## [Data extract]
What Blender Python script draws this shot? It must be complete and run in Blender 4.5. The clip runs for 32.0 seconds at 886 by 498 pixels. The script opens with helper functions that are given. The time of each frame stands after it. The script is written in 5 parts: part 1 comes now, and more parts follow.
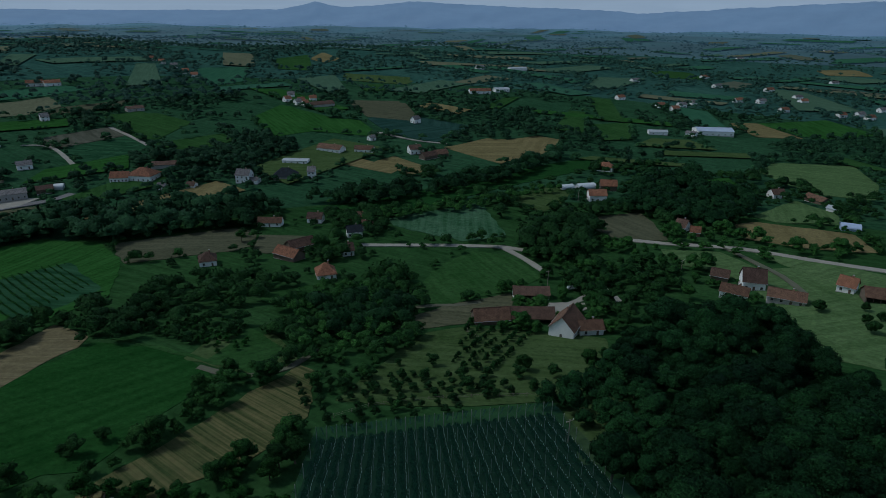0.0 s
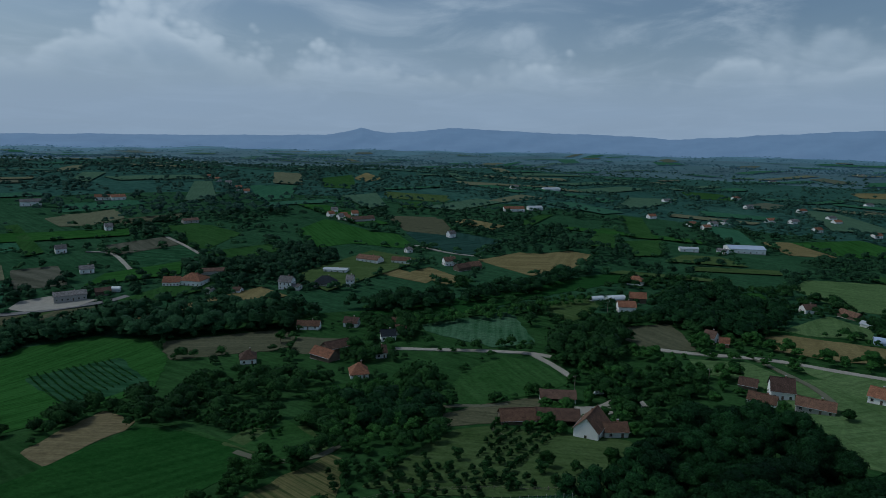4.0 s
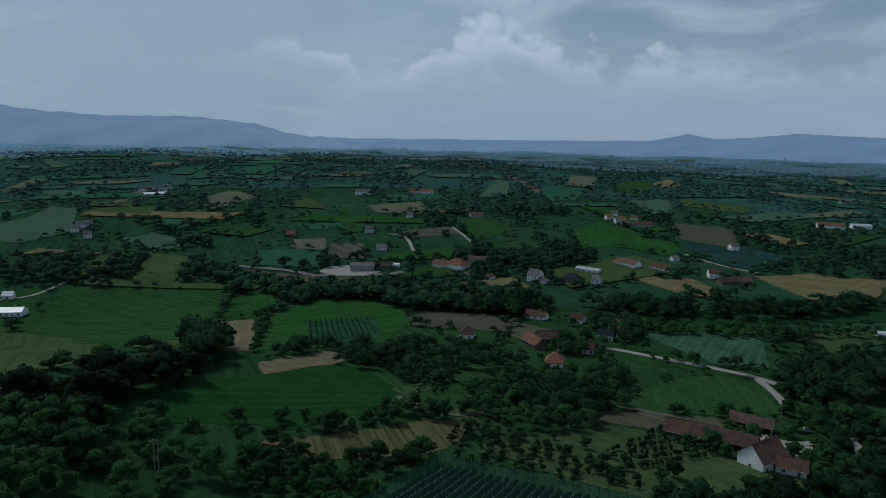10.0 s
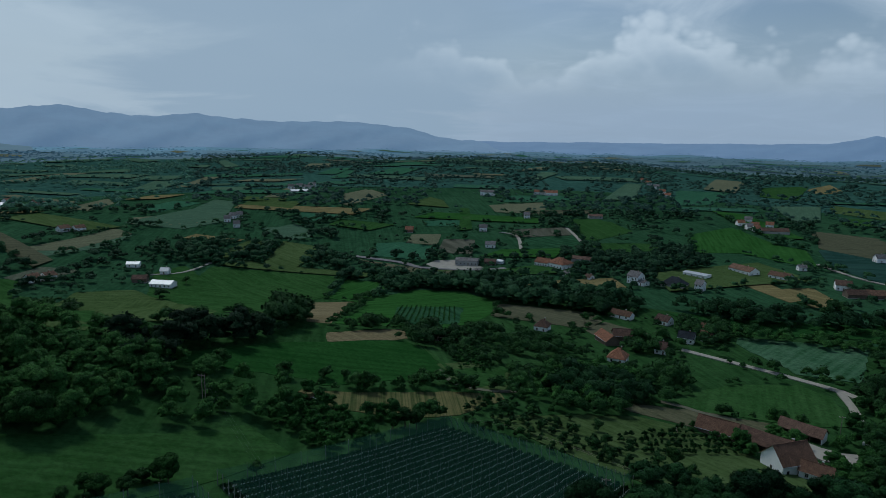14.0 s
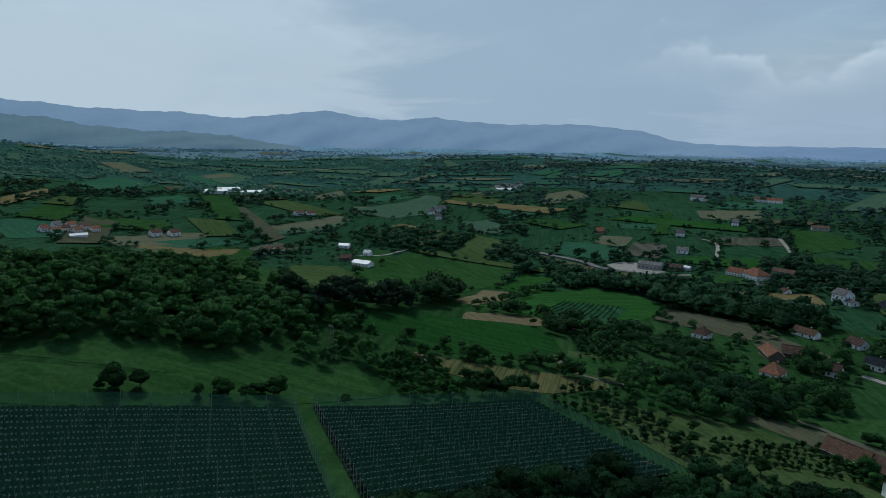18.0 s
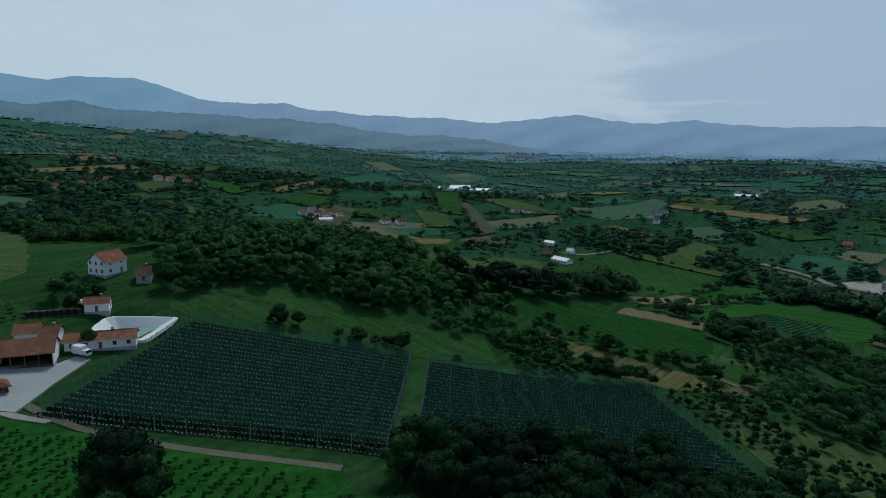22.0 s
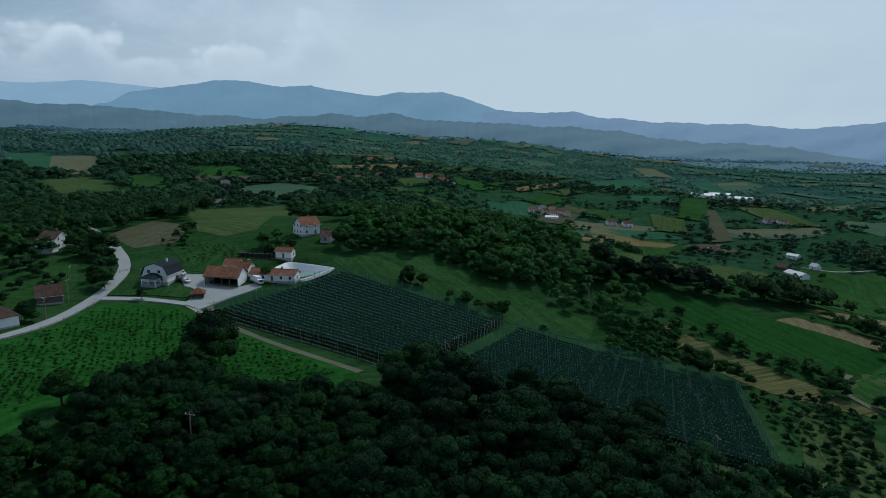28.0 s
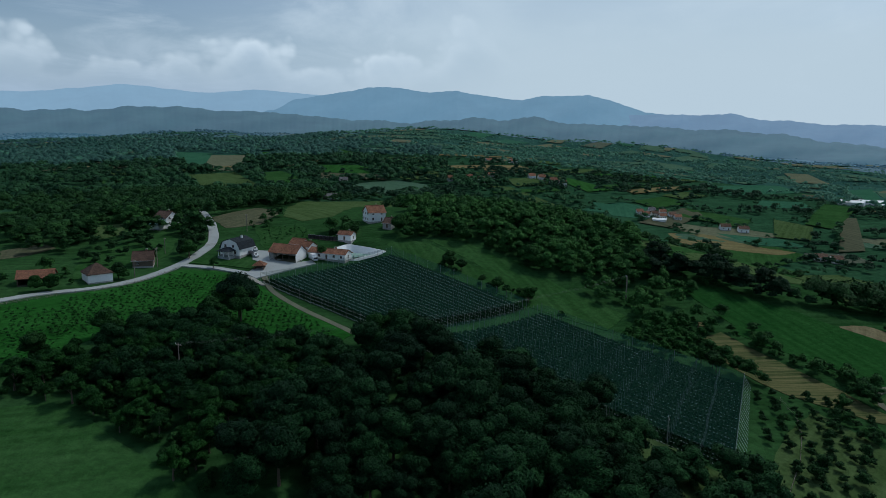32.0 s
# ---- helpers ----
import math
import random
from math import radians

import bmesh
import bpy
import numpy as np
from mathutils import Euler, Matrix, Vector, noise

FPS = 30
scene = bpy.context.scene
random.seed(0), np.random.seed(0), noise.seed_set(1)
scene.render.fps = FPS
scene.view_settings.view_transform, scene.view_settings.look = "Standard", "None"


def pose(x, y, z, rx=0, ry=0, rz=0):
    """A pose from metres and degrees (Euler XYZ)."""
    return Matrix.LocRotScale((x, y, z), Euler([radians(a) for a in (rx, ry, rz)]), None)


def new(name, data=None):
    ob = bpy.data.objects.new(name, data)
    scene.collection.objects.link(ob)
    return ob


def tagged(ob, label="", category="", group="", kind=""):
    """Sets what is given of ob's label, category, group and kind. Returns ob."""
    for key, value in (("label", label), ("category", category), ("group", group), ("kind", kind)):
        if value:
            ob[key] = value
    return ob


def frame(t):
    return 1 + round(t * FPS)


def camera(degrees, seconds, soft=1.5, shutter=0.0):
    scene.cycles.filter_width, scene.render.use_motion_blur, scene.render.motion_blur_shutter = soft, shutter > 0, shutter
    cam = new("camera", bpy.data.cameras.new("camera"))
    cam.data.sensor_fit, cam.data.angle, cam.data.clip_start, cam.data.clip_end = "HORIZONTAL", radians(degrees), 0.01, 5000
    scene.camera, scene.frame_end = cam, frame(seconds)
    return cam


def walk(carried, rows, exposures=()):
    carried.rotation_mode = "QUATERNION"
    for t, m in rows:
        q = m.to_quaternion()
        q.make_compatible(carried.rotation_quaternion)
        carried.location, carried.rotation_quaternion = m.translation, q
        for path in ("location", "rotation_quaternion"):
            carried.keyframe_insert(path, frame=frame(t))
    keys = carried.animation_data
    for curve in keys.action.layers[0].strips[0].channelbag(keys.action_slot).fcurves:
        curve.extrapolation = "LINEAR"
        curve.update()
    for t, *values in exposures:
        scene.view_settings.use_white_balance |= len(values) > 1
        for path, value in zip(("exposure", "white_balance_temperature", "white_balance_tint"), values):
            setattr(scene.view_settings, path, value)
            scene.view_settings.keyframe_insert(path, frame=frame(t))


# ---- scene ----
cam = camera(70.57, 32.0, soft=0.75)
# seconds, place, pitch up, turn to the left, lean
PATH = [
    (0, 0.00, 0.00, 130.00, -20.838, -0.397, 0.850),
    (0.5, -0.49, -2.65, 129.95, -18.872, -0.386, 0.846),
    (1, -1.08, -5.45, 129.93, -16.837, -0.384, 0.882),
    (1.5, -1.58, -8.06, 129.82, -14.962, 0.219, 0.925),
    (2, -1.89, -10.46, 129.76, -13.066, 0.454, 0.961),
    (2.5, -1.76, -12.01, 129.43, -11.191, 0.507, 0.997),
    (4.5, 5.88, -16.28, 128.30, -10.219, 4.645, 0.990),
    (5, 9.40, -17.00, 128.23, -10.244, 6.456, 1.000),
    (5.5, 13.12, -17.86, 127.94, -10.246, 9.548, 1.011),
    (6, 17.34, -18.24, 127.53, -10.238, 12.721, 1.064),
    (7, 26.71, -18.52, 127.14, -10.240, 17.845, 1.067),
    (8, 36.12, -17.82, 126.82, -10.259, 22.889, 1.147),
    (9, 46.12, -16.58, 126.11, -10.238, 27.646, 1.240),
    (10, 56.97, -14.96, 125.33, -10.214, 32.100, 1.225),
    (11, 68.22, -13.42, 124.92, -10.179, 35.595, 1.147),
    (12, 78.98, -11.59, 124.52, -10.146, 38.665, 1.084),
    (13, 89.96, -9.16, 124.00, -10.119, 41.855, 1.077),
    (14, 100.67, -5.61, 123.35, -10.126, 45.951, 1.022),
    (14.5, 106.10, -3.69, 123.09, -10.173, 48.538, 1.004),
    (16.5, 125.90, 6.12, 121.85, -10.203, 58.638, 1.146),
    (17, 130.19, 9.11, 121.47, -10.199, 61.245, 1.183),
    (18, 139.02, 16.02, 120.87, -10.229, 66.740, 1.231),
    (19, 147.68, 23.69, 120.05, -10.218, 72.176, 1.261),
    (20, 154.94, 31.83, 119.22, -10.263, 77.781, 1.246),
    (21, 161.60, 41.43, 118.55, -10.291, 83.886, 1.162),
    (22, 167.37, 50.95, 117.73, -10.271, 89.464, 1.129),
    (23, 172.35, 61.38, 116.71, -10.238, 94.635, 1.072),
    (24, 176.28, 72.48, 115.83, -10.206, 99.672, 1.098),
    (25, 179.41, 83.84, 115.00, -10.167, 103.271, 1.041),
    (26, 181.36, 95.14, 114.04, -10.082, 107.700, 1.012),
    (26.5, 182.05, 100.65, 113.41, -10.054, 109.745, 0.997),
    (28.5, 182.49, 124.75, 111.81, -9.969, 117.610, 1.033),
    (29, 182.16, 130.67, 111.41, -9.954, 119.412, 1.002),
    (30, 180.32, 142.15, 110.38, -9.891, 122.779, 0.992),
    (31, 177.63, 153.47, 109.44, -9.867, 125.980, 1.042),
    (32, 173.65, 164.04, 108.40, -9.828, 129.035, 1.075),
]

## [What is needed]
Repeat, character for character, the lines of the material above from the line with "import random" through the line with "return Matrix.LocRotScale((x, y, z), Euler([radians(a)".

## [Response to the exercise]
import random
from math import radians

import bmesh
import bpy
import numpy as np
from mathutils import Euler, Matrix, Vector, noise

FPS = 30
scene = bpy.context.scene
random.seed(0), np.random.seed(0), noise.seed_set(1)
scene.render.fps = FPS
scene.view_settings.view_transform, scene.view_settings.look = "Standard", "None"


def pose(x, y, z, rx=0, ry=0, rz=0):
    """A pose from metres and degrees (Euler XYZ)."""
    return Matrix.LocRotScale((x, y, z), Euler([radians(a) for a in (rx, ry, rz)]), None)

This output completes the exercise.